◆ What the task requires: Repeat exactly the stretch of lines from the line containing "import random" through the line containing "pose from metres", both included, and nothing else.

◆ Supplied data:
——————

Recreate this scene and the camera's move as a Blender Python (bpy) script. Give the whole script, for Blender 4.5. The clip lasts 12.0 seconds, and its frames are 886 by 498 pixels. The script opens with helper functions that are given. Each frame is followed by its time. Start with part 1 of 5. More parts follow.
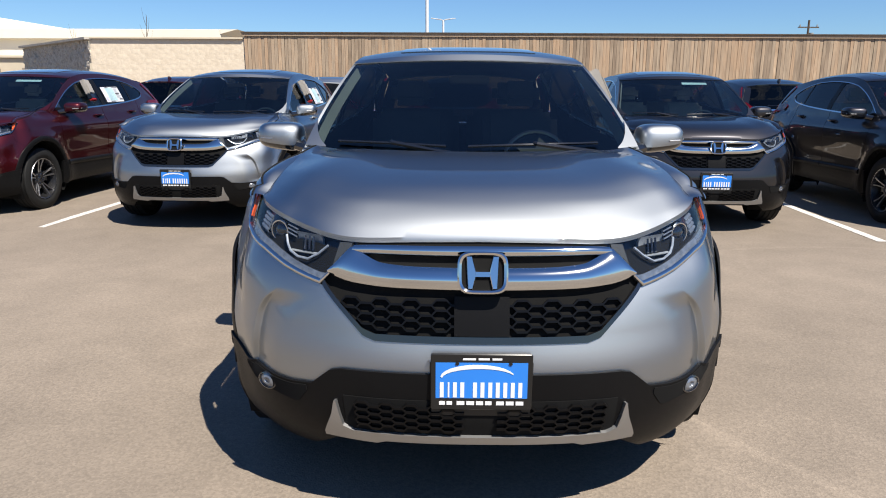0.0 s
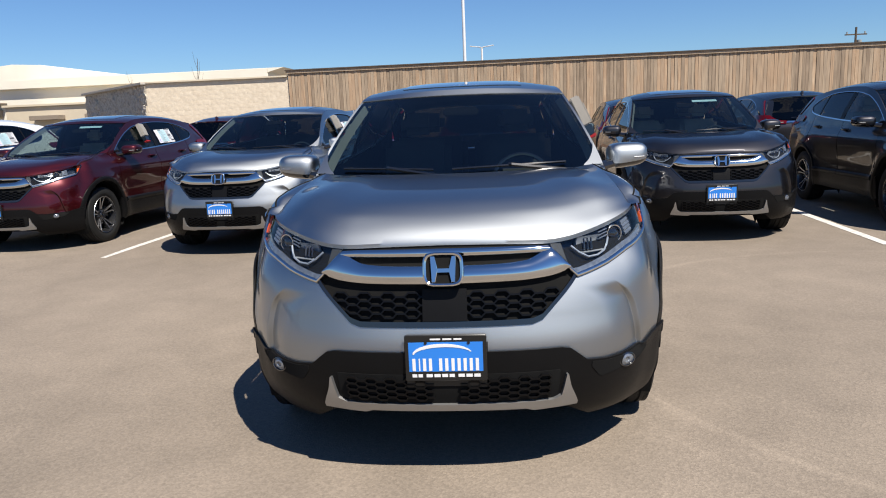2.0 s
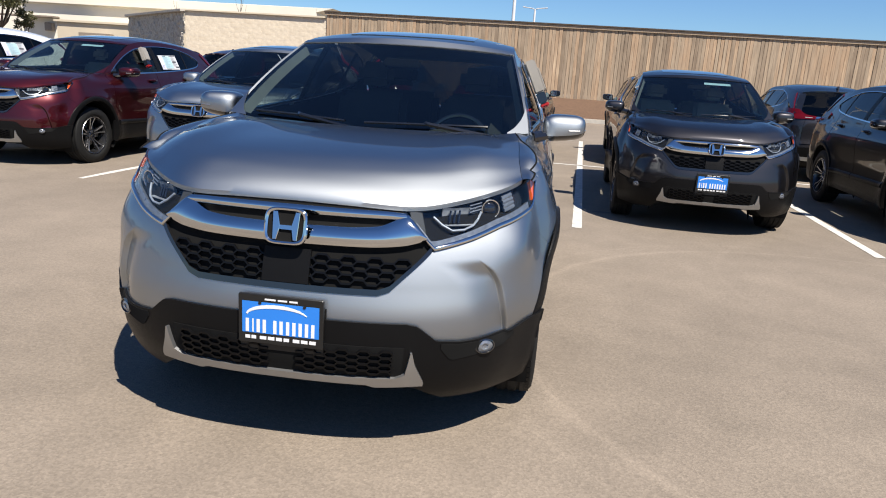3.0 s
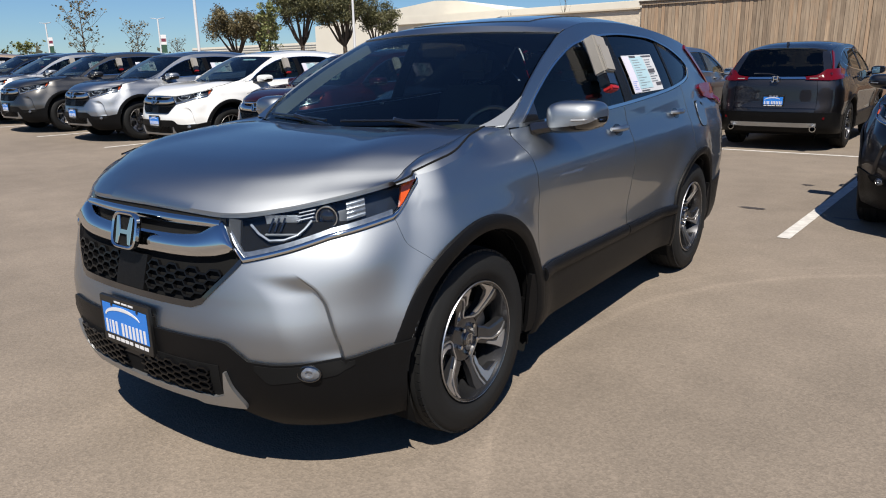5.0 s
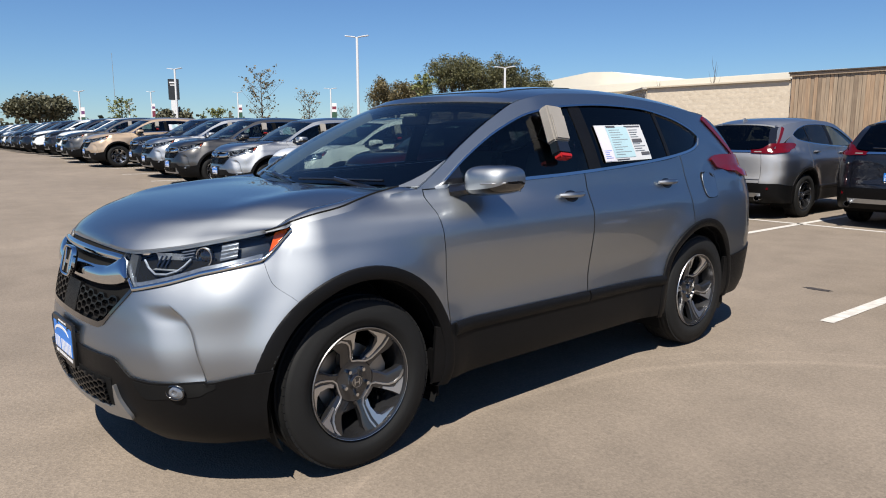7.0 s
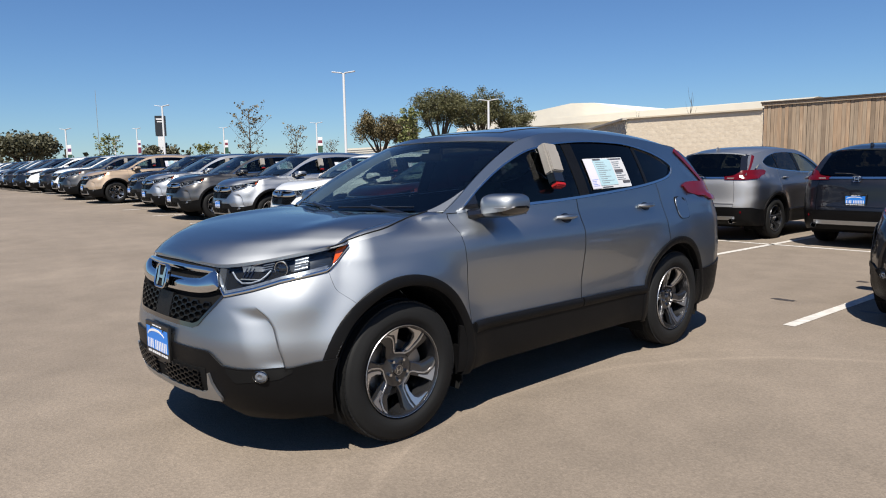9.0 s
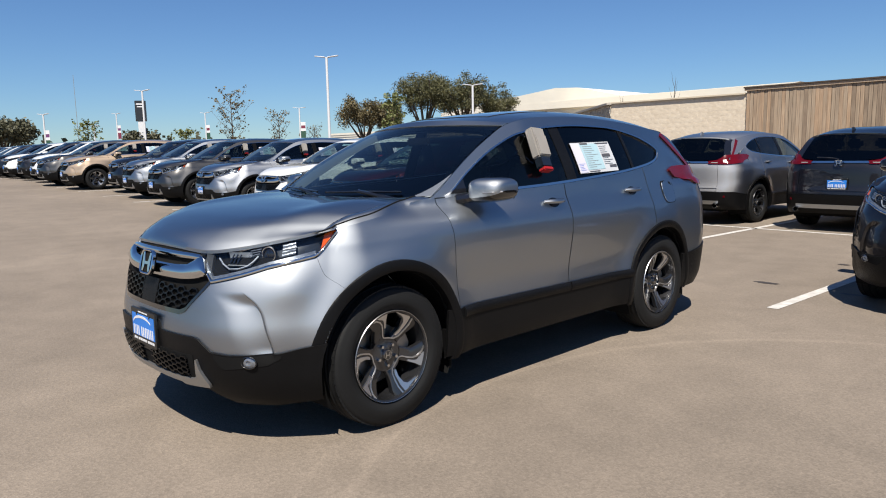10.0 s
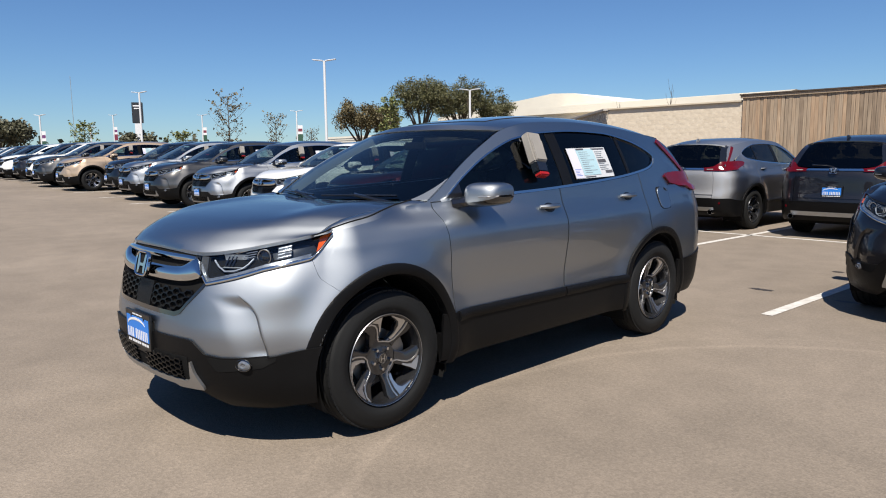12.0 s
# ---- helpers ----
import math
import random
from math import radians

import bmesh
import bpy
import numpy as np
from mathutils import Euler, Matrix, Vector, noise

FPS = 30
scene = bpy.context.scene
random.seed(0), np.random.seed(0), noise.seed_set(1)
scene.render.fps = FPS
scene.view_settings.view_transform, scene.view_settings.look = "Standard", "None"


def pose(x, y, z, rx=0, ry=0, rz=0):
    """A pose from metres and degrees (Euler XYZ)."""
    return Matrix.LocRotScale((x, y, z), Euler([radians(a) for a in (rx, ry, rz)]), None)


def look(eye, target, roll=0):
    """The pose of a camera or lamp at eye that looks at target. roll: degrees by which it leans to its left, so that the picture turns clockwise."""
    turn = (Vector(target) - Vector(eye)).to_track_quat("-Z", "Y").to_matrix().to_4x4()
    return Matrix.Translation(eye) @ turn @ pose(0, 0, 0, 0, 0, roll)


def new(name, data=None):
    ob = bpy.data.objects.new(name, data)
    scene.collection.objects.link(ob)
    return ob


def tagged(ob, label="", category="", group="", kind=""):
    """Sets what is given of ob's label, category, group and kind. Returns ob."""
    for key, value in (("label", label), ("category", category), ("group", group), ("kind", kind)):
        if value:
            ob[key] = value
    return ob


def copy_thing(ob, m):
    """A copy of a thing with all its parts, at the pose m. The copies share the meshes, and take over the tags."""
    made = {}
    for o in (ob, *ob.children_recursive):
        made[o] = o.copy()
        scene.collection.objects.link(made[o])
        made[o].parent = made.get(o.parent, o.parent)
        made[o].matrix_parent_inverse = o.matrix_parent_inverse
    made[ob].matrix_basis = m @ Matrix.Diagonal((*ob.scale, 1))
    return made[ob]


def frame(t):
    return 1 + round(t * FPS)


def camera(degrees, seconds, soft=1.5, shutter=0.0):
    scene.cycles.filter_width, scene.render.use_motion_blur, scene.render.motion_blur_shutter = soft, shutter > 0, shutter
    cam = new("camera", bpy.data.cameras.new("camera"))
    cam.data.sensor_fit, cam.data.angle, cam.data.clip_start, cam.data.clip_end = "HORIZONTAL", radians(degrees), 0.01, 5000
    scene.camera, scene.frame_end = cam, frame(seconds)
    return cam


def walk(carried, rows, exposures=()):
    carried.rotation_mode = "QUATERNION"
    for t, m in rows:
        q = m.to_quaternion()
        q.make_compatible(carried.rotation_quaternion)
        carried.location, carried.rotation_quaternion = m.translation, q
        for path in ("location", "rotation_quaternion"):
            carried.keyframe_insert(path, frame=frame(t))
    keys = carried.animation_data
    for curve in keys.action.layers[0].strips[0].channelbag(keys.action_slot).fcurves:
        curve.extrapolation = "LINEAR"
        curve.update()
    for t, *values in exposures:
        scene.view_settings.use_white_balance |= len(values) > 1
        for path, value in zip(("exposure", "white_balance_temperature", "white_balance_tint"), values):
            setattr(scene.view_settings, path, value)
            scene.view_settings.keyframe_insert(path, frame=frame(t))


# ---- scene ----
cam = camera(64.9, 12.0, 1.05)
PATH = [
    (0, (-0.103, -2.921, 1.408), (-0.12, -0.971, 0.967), 0.3),
    (0.5, (0.003, -3.17, 1.42), (0.071, -1.211, 1.023), 0.8),
    (1, (-0.004, -3.395, 1.421), (0.08, -1.439, 1.01), 1.4),
    (1.5, (0.013, -3.447, 1.425), (0.035, -1.486, 1.034), 0.6),
    (2, (0.208, -3.436, 1.431), (0.051, -1.477, 1.063), -2.4),
    (2.5, (0.531, -3.374, 1.417), (0.333, -1.435, 0.967), 0.7),
    (3, (0.846, -3.149, 1.413), (0.598, -1.224, 0.931), 3.7),
    (3.2, (0.979, -3.066, 1.408), (0.659, -1.145, 0.951), 0.3),
    (4.8, (2.156, -2.259, 1.398), (1.043, -0.66, 0.943), 1.6),
    (5, (2.293, -2.14, 1.41), (1.151, -0.579, 0.899), -1.1),
    (5.5, (2.553, -1.767, 1.399), (1.552, -0.09, 0.966), 2.2),
    (6, (2.762, -1.457, 1.354), (1.398, -0.036, 1.009), 1.7),
    (6.5, (2.945, -1.41, 1.379), (1.414, -0.153, 1.101), -2.0),
    (7, (3.204, -1.596, 1.389), (1.72, -0.295, 1.066), -0.1),
    (7.2, (3.299, -1.633, 1.381), (1.814, -0.321, 1.109), -0.8),
    (8.8, (3.592, -2.19, 1.404), (2.144, -0.834, 1.147), -1.1),
    (9, (3.606, -2.212, 1.408), (2.141, -0.871, 1.172), -1.0),
    (9.5, (3.603, -2.212, 1.402), (2.173, -0.838, 1.14), -1.1),
    (10, (3.584, -2.22, 1.403), (2.153, -0.851, 1.125), -1.1),
    (10.5, (3.585, -2.216, 1.402), (2.161, -0.843, 1.111), -1.5),
    (11, (3.587, -2.219, 1.406), (2.179, -0.826, 1.132), -1.2),
    (11.5, (3.596, -2.224, 1.403), (2.178, -0.841, 1.127), -0.7),
    (12, (3.59, -2.222, 1.402), (2.165, -0.843, 1.136), -0.6),
]
walk(cam, [(t, look(eye, target, roll)) for t, eye, target, roll in PATH], [(0.0, 0.96), (1.5, 0.89), (2.0, 0.82), (2.5, 0.80), (3.0, 0.90), (3.2, 0.89), (4.8, 0.53), (5.0, 0.53), (5.5, 0.60), (6.5, 0.70), (7.0, 0.68), (8.8, 0.64), (12.0, 0.64)])

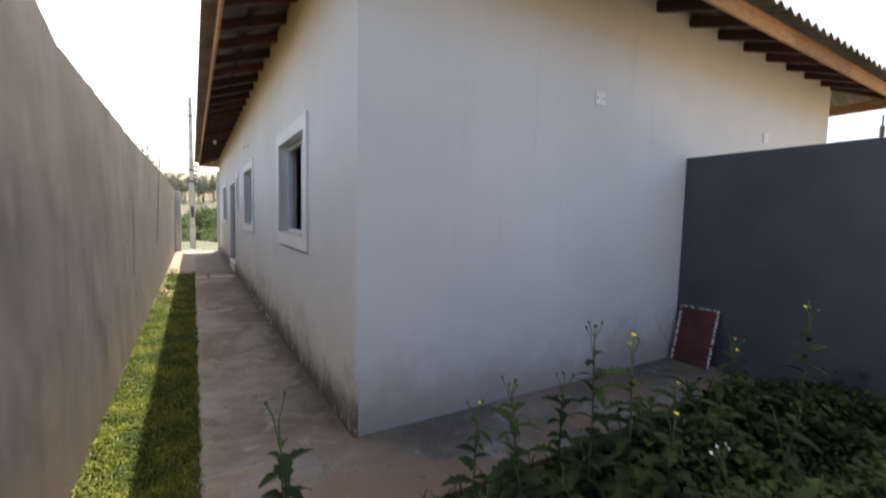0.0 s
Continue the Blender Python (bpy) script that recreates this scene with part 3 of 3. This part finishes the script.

——————

◆ Task answer:
import random
from math import radians

import bmesh
import bpy
import numpy as np
from mathutils import Euler, Matrix, Vector, noise

FPS = 30
scene = bpy.context.scene
random.seed(0), np.random.seed(0), noise.seed_set(1)
scene.render.fps = FPS
scene.view_settings.view_transform, scene.view_settings.look = "Standard", "None"


def pose(x, y, z, rx=0, ry=0, rz=0):
    """A pose from metres and degrees (Euler XYZ)."""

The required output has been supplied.